**Goal**: Images are not part of the copy; transcribe all the data exactly.

**Data for processing**:
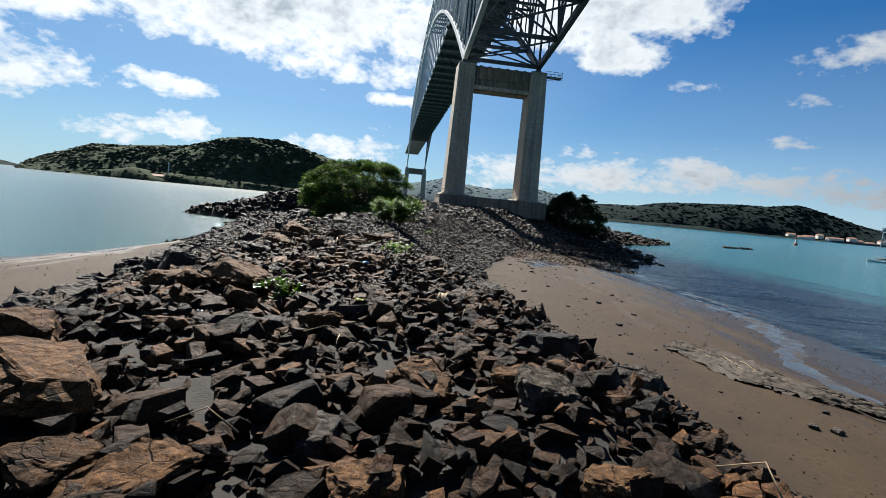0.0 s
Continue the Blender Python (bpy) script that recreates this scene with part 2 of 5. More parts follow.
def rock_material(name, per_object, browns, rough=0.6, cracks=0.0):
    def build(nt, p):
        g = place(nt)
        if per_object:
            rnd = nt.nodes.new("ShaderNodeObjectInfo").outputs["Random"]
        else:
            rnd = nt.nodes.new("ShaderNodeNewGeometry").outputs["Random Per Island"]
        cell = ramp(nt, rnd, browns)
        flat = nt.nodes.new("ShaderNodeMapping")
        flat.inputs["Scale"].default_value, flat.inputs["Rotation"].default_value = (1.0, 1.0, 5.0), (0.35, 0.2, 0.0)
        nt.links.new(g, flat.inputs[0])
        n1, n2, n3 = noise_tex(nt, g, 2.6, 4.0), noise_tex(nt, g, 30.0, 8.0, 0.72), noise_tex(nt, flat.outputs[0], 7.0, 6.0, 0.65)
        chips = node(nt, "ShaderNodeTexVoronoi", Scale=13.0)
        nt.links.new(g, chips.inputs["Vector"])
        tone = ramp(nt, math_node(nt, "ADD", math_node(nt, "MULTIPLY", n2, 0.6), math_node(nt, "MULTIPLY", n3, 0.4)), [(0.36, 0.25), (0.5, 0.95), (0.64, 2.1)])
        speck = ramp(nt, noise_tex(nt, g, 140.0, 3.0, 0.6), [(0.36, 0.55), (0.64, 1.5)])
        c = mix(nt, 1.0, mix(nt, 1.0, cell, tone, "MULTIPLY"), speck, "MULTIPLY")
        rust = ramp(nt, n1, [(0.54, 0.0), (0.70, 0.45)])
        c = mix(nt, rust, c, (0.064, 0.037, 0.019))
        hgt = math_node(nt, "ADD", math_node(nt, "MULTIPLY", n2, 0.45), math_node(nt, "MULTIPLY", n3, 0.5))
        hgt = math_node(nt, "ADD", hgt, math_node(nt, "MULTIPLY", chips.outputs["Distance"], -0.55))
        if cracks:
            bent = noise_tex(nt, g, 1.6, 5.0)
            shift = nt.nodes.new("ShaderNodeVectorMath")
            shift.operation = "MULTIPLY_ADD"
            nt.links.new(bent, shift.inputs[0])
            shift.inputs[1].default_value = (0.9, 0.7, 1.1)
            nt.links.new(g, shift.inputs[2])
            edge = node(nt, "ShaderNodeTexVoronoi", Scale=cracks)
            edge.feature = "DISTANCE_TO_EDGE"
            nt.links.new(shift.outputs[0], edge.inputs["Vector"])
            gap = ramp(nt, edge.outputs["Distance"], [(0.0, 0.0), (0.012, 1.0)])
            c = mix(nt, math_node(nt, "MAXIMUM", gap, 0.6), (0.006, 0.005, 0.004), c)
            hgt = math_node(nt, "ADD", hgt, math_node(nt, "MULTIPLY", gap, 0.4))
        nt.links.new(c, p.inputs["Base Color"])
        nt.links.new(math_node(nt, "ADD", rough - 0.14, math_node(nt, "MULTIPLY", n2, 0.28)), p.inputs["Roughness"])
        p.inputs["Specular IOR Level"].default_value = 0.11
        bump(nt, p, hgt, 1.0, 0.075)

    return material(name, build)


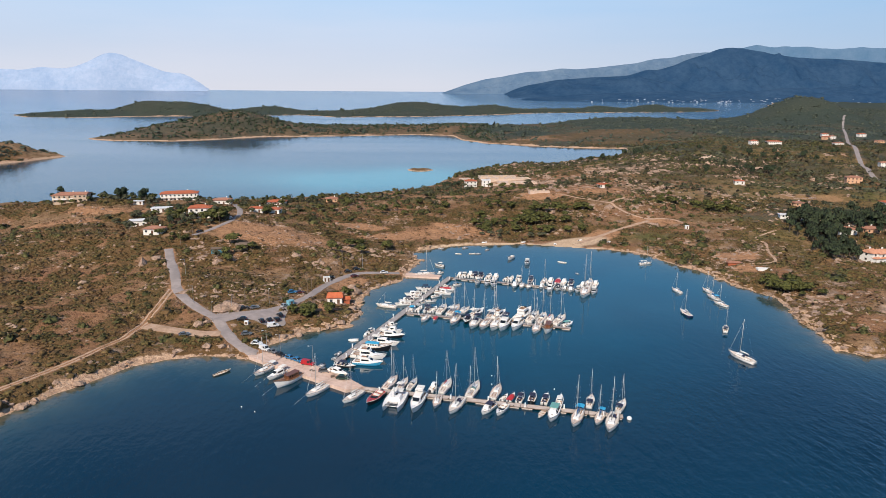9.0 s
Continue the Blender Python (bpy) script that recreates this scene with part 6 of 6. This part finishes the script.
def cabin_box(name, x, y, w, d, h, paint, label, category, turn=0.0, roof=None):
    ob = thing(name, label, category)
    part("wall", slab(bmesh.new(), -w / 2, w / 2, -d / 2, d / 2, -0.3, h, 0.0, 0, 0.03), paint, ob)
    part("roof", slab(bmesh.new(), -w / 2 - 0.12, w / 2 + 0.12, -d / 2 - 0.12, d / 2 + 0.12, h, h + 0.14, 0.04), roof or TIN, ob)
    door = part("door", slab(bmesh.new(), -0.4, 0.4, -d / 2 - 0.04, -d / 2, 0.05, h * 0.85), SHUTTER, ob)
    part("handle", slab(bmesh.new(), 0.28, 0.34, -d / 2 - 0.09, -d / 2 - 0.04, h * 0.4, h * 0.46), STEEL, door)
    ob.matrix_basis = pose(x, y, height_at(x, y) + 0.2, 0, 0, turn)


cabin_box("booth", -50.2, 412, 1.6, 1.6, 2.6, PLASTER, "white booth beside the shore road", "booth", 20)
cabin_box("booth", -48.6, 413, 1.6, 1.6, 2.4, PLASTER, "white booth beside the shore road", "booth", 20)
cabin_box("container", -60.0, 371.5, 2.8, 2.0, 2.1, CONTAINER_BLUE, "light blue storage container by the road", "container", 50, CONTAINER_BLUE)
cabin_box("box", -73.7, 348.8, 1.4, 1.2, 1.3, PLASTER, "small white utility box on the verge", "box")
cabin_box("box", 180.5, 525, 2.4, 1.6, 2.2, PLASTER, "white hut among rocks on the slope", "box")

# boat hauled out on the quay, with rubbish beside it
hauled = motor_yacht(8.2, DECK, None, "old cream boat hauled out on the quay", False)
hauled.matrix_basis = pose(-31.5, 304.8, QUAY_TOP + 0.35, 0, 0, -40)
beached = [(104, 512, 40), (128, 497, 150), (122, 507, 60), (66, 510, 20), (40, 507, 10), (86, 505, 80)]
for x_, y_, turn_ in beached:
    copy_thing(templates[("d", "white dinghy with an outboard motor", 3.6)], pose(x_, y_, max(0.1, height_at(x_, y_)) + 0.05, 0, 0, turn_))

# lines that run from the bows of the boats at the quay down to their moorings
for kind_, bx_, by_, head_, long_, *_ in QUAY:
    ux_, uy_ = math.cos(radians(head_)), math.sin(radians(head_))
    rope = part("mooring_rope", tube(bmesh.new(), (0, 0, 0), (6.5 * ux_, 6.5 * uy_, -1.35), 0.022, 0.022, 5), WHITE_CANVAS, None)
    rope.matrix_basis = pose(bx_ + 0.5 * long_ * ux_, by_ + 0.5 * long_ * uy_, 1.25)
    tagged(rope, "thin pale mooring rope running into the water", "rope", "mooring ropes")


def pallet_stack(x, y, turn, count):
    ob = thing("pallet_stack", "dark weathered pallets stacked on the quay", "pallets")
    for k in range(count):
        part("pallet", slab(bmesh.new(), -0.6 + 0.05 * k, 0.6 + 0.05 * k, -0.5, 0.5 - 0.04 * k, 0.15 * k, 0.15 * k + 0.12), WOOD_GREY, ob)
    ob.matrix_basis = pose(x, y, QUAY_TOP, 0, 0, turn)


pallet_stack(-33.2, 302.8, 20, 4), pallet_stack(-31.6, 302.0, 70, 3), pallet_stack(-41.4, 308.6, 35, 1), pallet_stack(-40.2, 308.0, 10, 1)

**Full answer**:
0.0 s
Continue the Blender Python (bpy) script that recreates this scene with part 2 of 5. More parts follow.
def rock_material(name, per_object, browns, rough=0.6, cracks=0.0):
    def build(nt, p):
        g = place(nt)
        if per_object:
            rnd = nt.nodes.new("ShaderNodeObjectInfo").outputs["Random"]
        else:
            rnd = nt.nodes.new("ShaderNodeNewGeometry").outputs["Random Per Island"]
        cell = ramp(nt, rnd, browns)
        flat = nt.nodes.new("ShaderNodeMapping")
        flat.inputs["Scale"].default_value, flat.inputs["Rotation"].default_value = (1.0, 1.0, 5.0), (0.35, 0.2, 0.0)
        nt.links.new(g, flat.inputs[0])
        n1, n2, n3 = noise_tex(nt, g, 2.6, 4.0), noise_tex(nt, g, 30.0, 8.0, 0.72), noise_tex(nt, flat.outputs[0], 7.0, 6.0, 0.65)
        chips = node(nt, "ShaderNodeTexVoronoi", Scale=13.0)
        nt.links.new(g, chips.inputs["Vector"])
        tone = ramp(nt, math_node(nt, "ADD", math_node(nt, "MULTIPLY", n2, 0.6), math_node(nt, "MULTIPLY", n3, 0.4)), [(0.36, 0.25), (0.5, 0.95), (0.64, 2.1)])
        speck = ramp(nt, noise_tex(nt, g, 140.0, 3.0, 0.6), [(0.36, 0.55), (0.64, 1.5)])
        c = mix(nt, 1.0, mix(nt, 1.0, cell, tone, "MULTIPLY"), speck, "MULTIPLY")
        rust = ramp(nt, n1, [(0.54, 0.0), (0.70, 0.45)])
        c = mix(nt, rust, c, (0.064, 0.037, 0.019))
        hgt = math_node(nt, "ADD", math_node(nt, "MULTIPLY", n2, 0.45), math_node(nt, "MULTIPLY", n3, 0.5))
        hgt = math_node(nt, "ADD", hgt, math_node(nt, "MULTIPLY", chips.outputs["Distance"], -0.55))
        if cracks:
            bent = noise_tex(nt, g, 1.6, 5.0)
            shift = nt.nodes.new("ShaderNodeVectorMath")
            shift.operation = "MULTIPLY_ADD"
            nt.links.new(bent, shift.inputs[0])
            shift.inputs[1].default_value = (0.9, 0.7, 1.1)
            nt.links.new(g, shift.inputs[2])
            edge = node(nt, "ShaderNodeTexVoronoi", Scale=cracks)
            edge.feature = "DISTANCE_TO_EDGE"
            nt.links.new(shift.outputs[0], edge.inputs["Vector"])
            gap = ramp(nt, edge.outputs["Distance"], [(0.0, 0.0), (0.012, 1.0)])
            c = mix(nt, math_node(nt, "MAXIMUM", gap, 0.6), (0.006, 0.005, 0.004), c)
            hgt = math_node(nt, "ADD", hgt, math_node(nt, "MULTIPLY", gap, 0.4))
        nt.links.new(c, p.inputs["Base Color"])
        nt.links.new(math_node(nt, "ADD", rough - 0.14, math_node(nt, "MULTIPLY", n2, 0.28)), p.inputs["Roughness"])
        p.inputs["Specular IOR Level"].default_value = 0.11
        bump(nt, p, hgt, 1.0, 0.075)

    return material(name, build)


9.0 s
Continue the Blender Python (bpy) script that recreates this scene with part 6 of 6. This part finishes the script.
def cabin_box(name, x, y, w, d, h, paint, label, category, turn=0.0, roof=None):
    ob = thing(name, label, category)
    part("wall", slab(bmesh.new(), -w / 2, w / 2, -d / 2, d / 2, -0.3, h, 0.0, 0, 0.03), paint, ob)
    part("roof", slab(bmesh.new(), -w / 2 - 0.12, w / 2 + 0.12, -d / 2 - 0.12, d / 2 + 0.12, h, h + 0.14, 0.04), roof or TIN, ob)
    door = part("door", slab(bmesh.new(), -0.4, 0.4, -d / 2 - 0.04, -d / 2, 0.05, h * 0.85), SHUTTER, ob)
    part("handle", slab(bmesh.new(), 0.28, 0.34, -d / 2 - 0.09, -d / 2 - 0.04, h * 0.4, h * 0.46), STEEL, door)
    ob.matrix_basis = pose(x, y, height_at(x, y) + 0.2, 0, 0, turn)


cabin_box("booth", -50.2, 412, 1.6, 1.6, 2.6, PLASTER, "white booth beside the shore road", "booth", 20)
cabin_box("booth", -48.6, 413, 1.6, 1.6, 2.4, PLASTER, "white booth beside the shore road", "booth", 20)
cabin_box("container", -60.0, 371.5, 2.8, 2.0, 2.1, CONTAINER_BLUE, "light blue storage container by the road", "container", 50, CONTAINER_BLUE)
cabin_box("box", -73.7, 348.8, 1.4, 1.2, 1.3, PLASTER, "small white utility box on the verge", "box")
cabin_box("box", 180.5, 525, 2.4, 1.6, 2.2, PLASTER, "white hut among rocks on the slope", "box")

# boat hauled out on the quay, with rubbish beside it
hauled = motor_yacht(8.2, DECK, None, "old cream boat hauled out on the quay", False)
hauled.matrix_basis = pose(-31.5, 304.8, QUAY_TOP + 0.35, 0, 0, -40)
beached = [(104, 512, 40), (128, 497, 150), (122, 507, 60), (66, 510, 20), (40, 507, 10), (86, 505, 80)]
for x_, y_, turn_ in beached:
    copy_thing(templates[("d", "white dinghy with an outboard motor", 3.6)], pose(x_, y_, max(0.1, height_at(x_, y_)) + 0.05, 0, 0, turn_))

# lines that run from the bows of the boats at the quay down to their moorings
for kind_, bx_, by_, head_, long_, *_ in QUAY:
    ux_, uy_ = math.cos(radians(head_)), math.sin(radians(head_))
    rope = part("mooring_rope", tube(bmesh.new(), (0, 0, 0), (6.5 * ux_, 6.5 * uy_, -1.35), 0.022, 0.022, 5), WHITE_CANVAS, None)
    rope.matrix_basis = pose(bx_ + 0.5 * long_ * ux_, by_ + 0.5 * long_ * uy_, 1.25)
    tagged(rope, "thin pale mooring rope running into the water", "rope", "mooring ropes")


def pallet_stack(x, y, turn, count):
    ob = thing("pallet_stack", "dark weathered pallets stacked on the quay", "pallets")
    for k in range(count):
        part("pallet", slab(bmesh.new(), -0.6 + 0.05 * k, 0.6 + 0.05 * k, -0.5, 0.5 - 0.04 * k, 0.15 * k, 0.15 * k + 0.12), WOOD_GREY, ob)
    ob.matrix_basis = pose(x, y, QUAY_TOP, 0, 0, turn)


pallet_stack(-33.2, 302.8, 20, 4), pallet_stack(-31.6, 302.0, 70, 3), pallet_stack(-41.4, 308.6, 35, 1), pallet_stack(-40.2, 308.0, 10, 1)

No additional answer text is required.